The ruling landed one day after Ahmad Batebi, a prominent Iranian dissident, human rights activist, and VOA journalist, was fired over efforts to limit coverage of Iran's exiled Crown Prince Reza Pahlavi. That detail adds a layer of complexity to the narrative. Restructuring an agency is one thing. Firing a dissident journalist over editorial disputes about Iran coverage raises different questions entirely.

President Trump signed an executive order in March 2025 to reshape the agency. The goal of making USAGM leaner and more accountable is a legitimate one. International broadcasting funded by American taxpayers should serve American interests, and decades of bureaucratic drift have not always produced that result.

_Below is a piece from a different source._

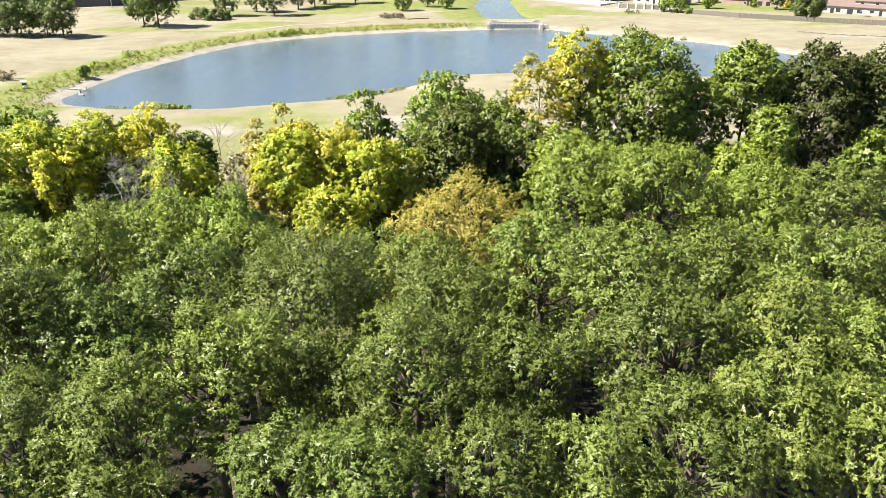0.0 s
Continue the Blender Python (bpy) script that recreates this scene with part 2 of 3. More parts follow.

But the appointments clause is not a suggestion. It's a constitutional requirement. If the administration wants to install leadership at USAGM with the authority to restructure the agency, the path runs through the Senate. Shortcuts that delegate 19 of 22 CEO duties to someone without confirmation invite exactly the kind of ruling Lamberth delivered.

The appeal will test whether courts see the delegation arrangement as a procedural technicality or a structural violation. Lake's team clearly believes the former. Lamberth ruled it was the latter.

Reforming the federal bureaucracy is necessary work. Doing it in a way that survives judicial review is what makes the reform stick.